I have a list of about 400 customers. I would like to create a record for each customer, for each month. For example:

Customer | Period
Coca-Cola | 2021-01
Coca-Cola | 2021-02
Coca-Cola | 2021-03
Pepsi | 2021-01
Pepsi | 2021-02
Pepsi | 2021-03

I would need to do this for each customer for multiple years (2013 through 2029 at the moment). Being a novice, the only way I can think of doing this is writing multiple queries that first appends the list with the group of customers, then updates that list with the first period. Repeat and update the list where null with the second month, and so on and so on.

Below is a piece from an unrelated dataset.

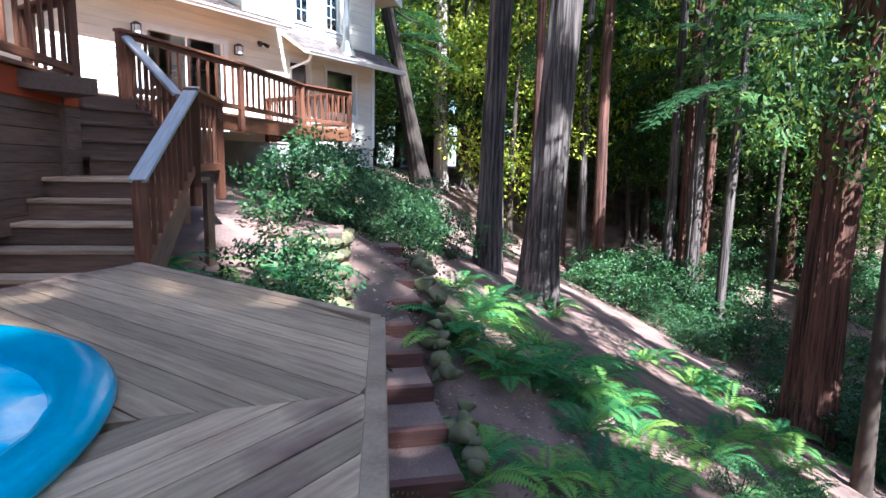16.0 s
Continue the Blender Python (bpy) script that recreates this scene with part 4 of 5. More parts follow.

There has to be a better way that I don't know of. Any suggestions would be appreciated.

Thanks.
 
Is the field "Period" to be a "Date" type field or a "Short Text" type field
 
"Short Text" type field. I am flexible and can either change it to a "Date" type field or create a new field that is "Date" type if that helps.
 
Hi. Welcome to AWF!

Maybe take a look at my Cartesian Query articles to see if they give you any ideas.

 
theDBguy's suggestions to use a Cartesian Product will do what you want but -- What is the point of making "empty" records? This is not typically done in relational database applications. It sounds more like a spreadsheet concept.
 
theDBguy - Thank you. This works!

Pat Hartman - I was provided with the monthly revenue value for each customer subscription contract. I need to compare each period (month) from each year to December from the prior year. Unfortunately, the dataset provided to me only goes out to the end of each contract. I need to figure out a way to fill in "the gap" for the remaining periods in the year.
 
Rather than adding empty rows, you can use left joins in the compare query. That way you don't have to add the empty rows to your existing table. Just remember that the data in the "missing" rows in the left join will be Null rather than zero so use the Nz(YourAmt, 0) function to convert the amount to zero.

I would not add "empty" rows to a table. I don't know that they will cause you a problem but consider what happens when you average data:

the average of three rows (3, 0, 3) = 2
However,
the average of two rows (3,3) = 3
So, adding the "empty" row would affect any average you did on the data.

However, if you added the "empty" rows with null amounts, you will get away with it because: the average of (3, null, 3) = 2 snce null values are ignored.